Dubai's booming property market continues to attract Indian investors and expatriates, but purchasing real estate overseas requires strict compliance with India's foreign exchange regulations.
Under India's Foreign Exchange Management Act (FEMA) and the Reserve Bank of India's Liberalised Remittance Scheme (LRS), resident individuals are allowed to buy property abroad, including in Dubai.
However, the purchase must follow specific rules related to remittances, funding sources and tax disclosures. Legal experts say understanding these regulations is essential before committing to overseas real estate investments.
LRS route commonly used
Most Indian residents use the Liberalised Remittance Scheme to buy property overseas. Under LRS, an individual can remit up to $250,000 per financial year (April-March) for permitted transactions, including purchasing foreign real estate.
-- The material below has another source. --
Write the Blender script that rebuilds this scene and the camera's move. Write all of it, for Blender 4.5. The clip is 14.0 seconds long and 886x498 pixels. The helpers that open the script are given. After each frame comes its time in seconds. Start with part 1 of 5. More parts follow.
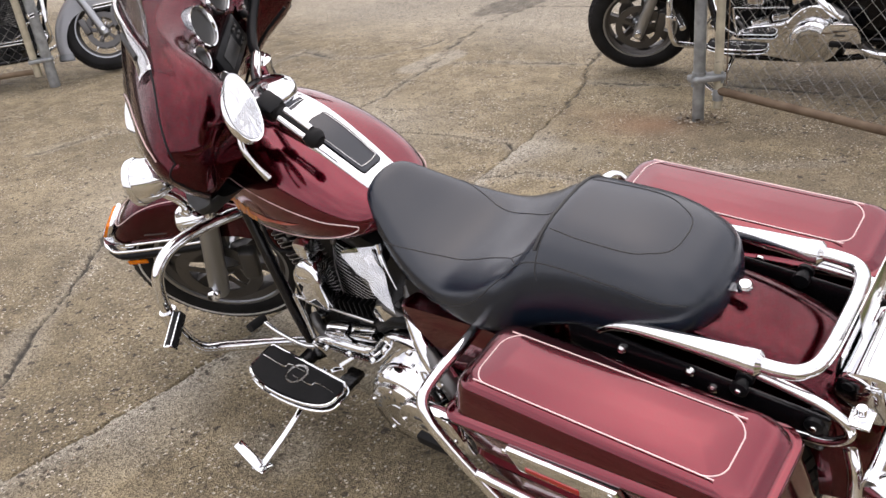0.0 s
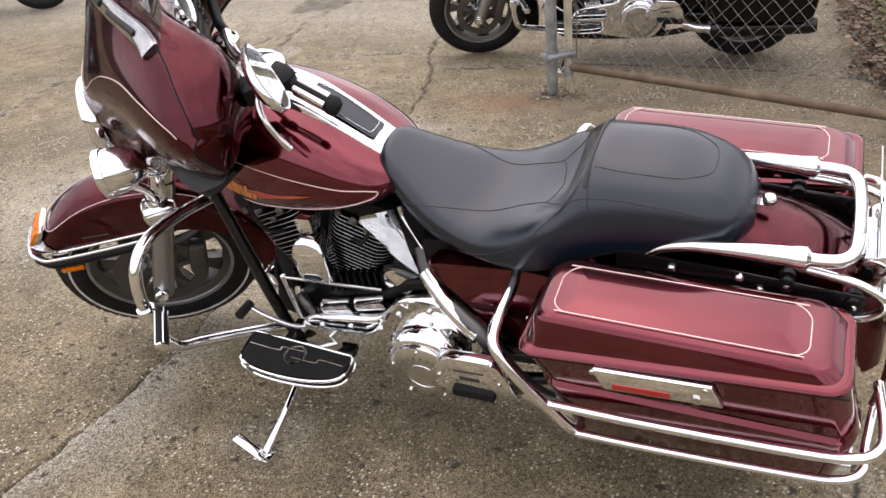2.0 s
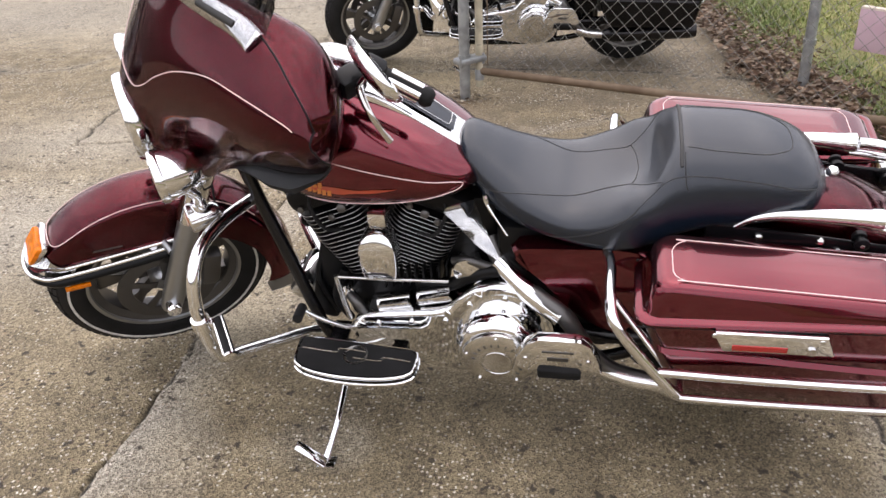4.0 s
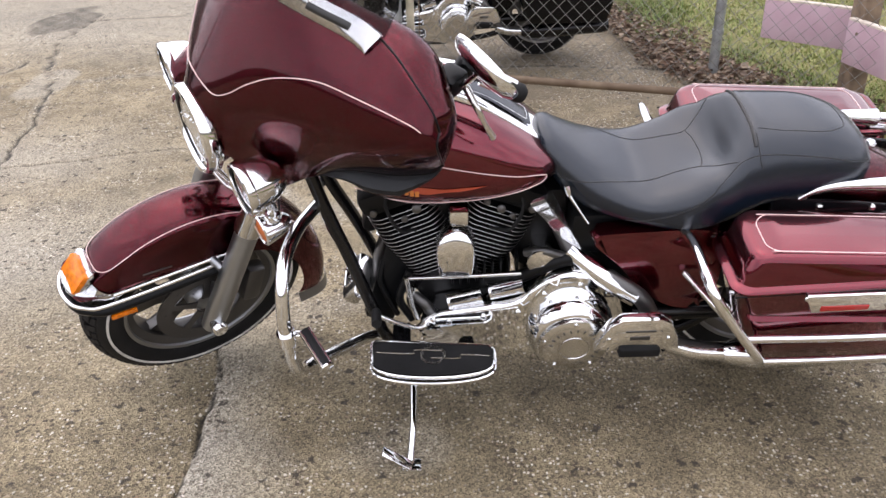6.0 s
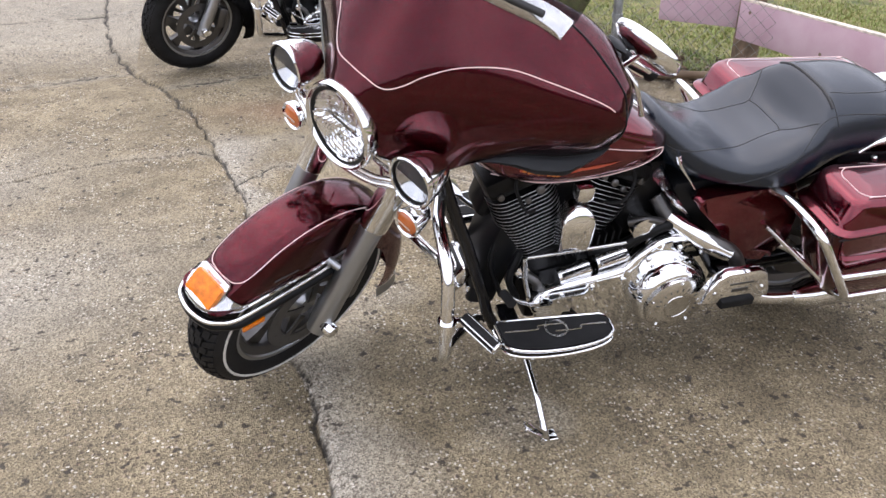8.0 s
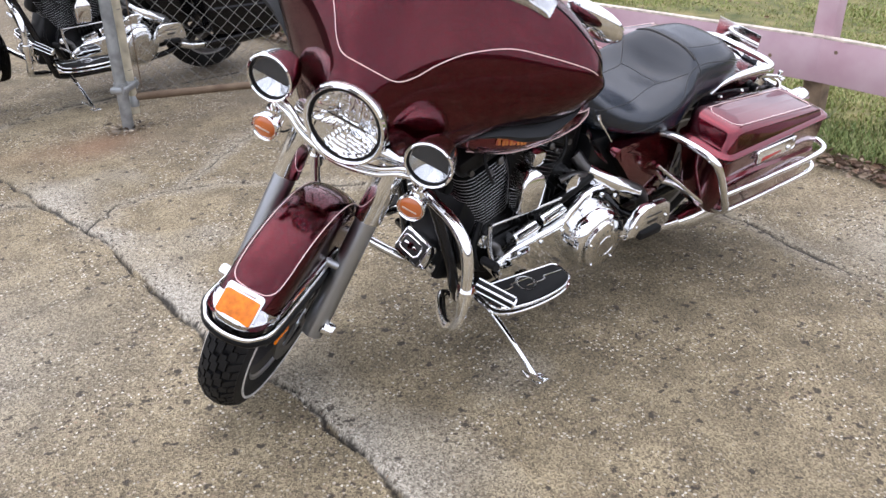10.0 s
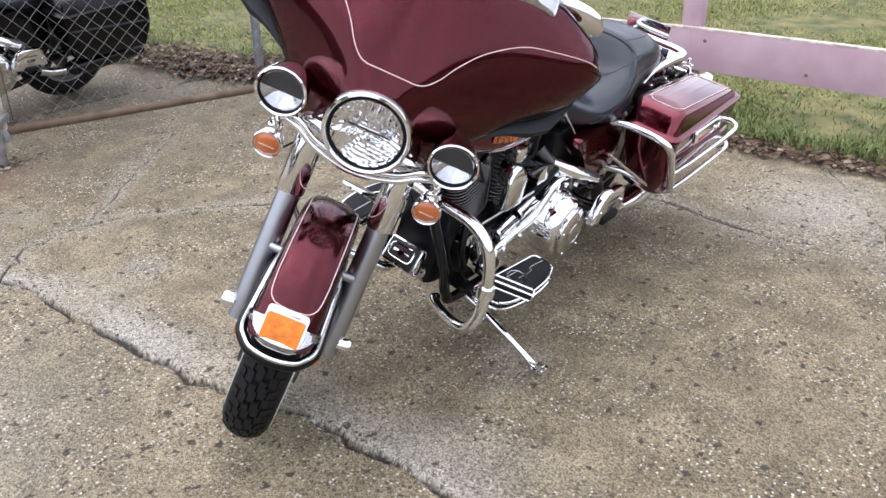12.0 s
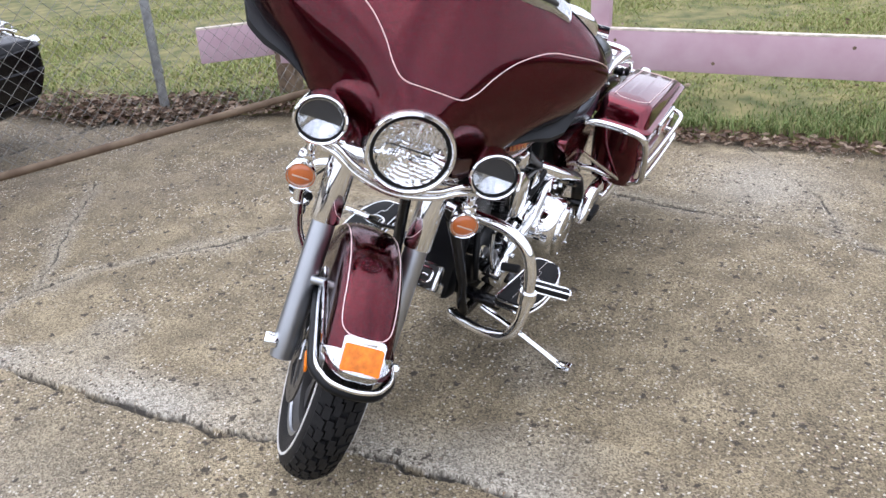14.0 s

"An Indian resident individual can legally purchase property in Dubai through remittances sent from India under the Liberalised Remittance Scheme, which is capped at $250,000 per person per financial year," said Himanshu Chahar, partner at Cyril Amarchand Mangaldas.
The remittance must be routed through authorised dealer banks using the appropriate purpose code. Buyers must also ensure that the funds being transferred are from legitimate and tax-paid sources. Family members can also combine their remittance limits to purchase property jointly.
"Resident family members may pool their LRS limits only if they are joint owners on the title deed," said Alay Razvi, managing partner at Accord Juris.
However, LRS is available only to resident individuals. Corporates, partnership firms, trusts, and Hindu Undivided Families (HUFs) cannot use this route to acquire overseas property.
"The LRS facility cannot be used by corporates, partnership firms, trusts or Hindu Undivided Families," said Shivank Arora, associate partner at Alpha Partners.
Tax disclosure requirements
Buying property abroad also brings tax and reporting obligations in India. Experts say the overseas property must be disclosed in the buyer's Indian Income Tax returns. Any income earned from the property - such as rent - or capital gains from its sale must also be reported.
"All funds routed through LRS must flow via an authorised dealer bank, and the property along with any rental or sale proceeds, must be disclosed in Indian tax filings," Chahar said.
Restrictions on foreign loans
Financing the purchase is another area where investors must exercise caution. Resident Indians are generally not allowed to take foreign loans or borrow from overseas lenders, including UAE banks or developers, to buy property abroad.
"Indian residents are not permitted to raise foreign loans or avail UAE bank or developer financing to acquire overseas property," Razvi said.
According to Tushar Kumar, advocate at the Supreme Court of India, borrowing in foreign currency for such purchases could violate FEMA rules governing overseas borrowing.
"A resident Indian is generally not permitted to avail a loan in foreign exchange from an overseas lender for acquiring immovable property abroad," he said.
Legal experts also note that Indian banks rarely offer housing loans for overseas real estate purchases, making self-funding through remittances the most common route.
Compliance crucial for investors
Regulations governing overseas property purchases cover multiple aspects, including remittance limits, financing restrictions, tax disclosures, and repatriation of funds. Failure to comply with FEMA provisions could attract financial penalties.
"If the transaction does not comply with FEMA provisions, monetary penalties under the law may apply," Kumar said.
Given the complexity of the rules, legal experts advise Indian investors to carefully structure transactions and seek professional advice before transferring funds for overseas property purchases.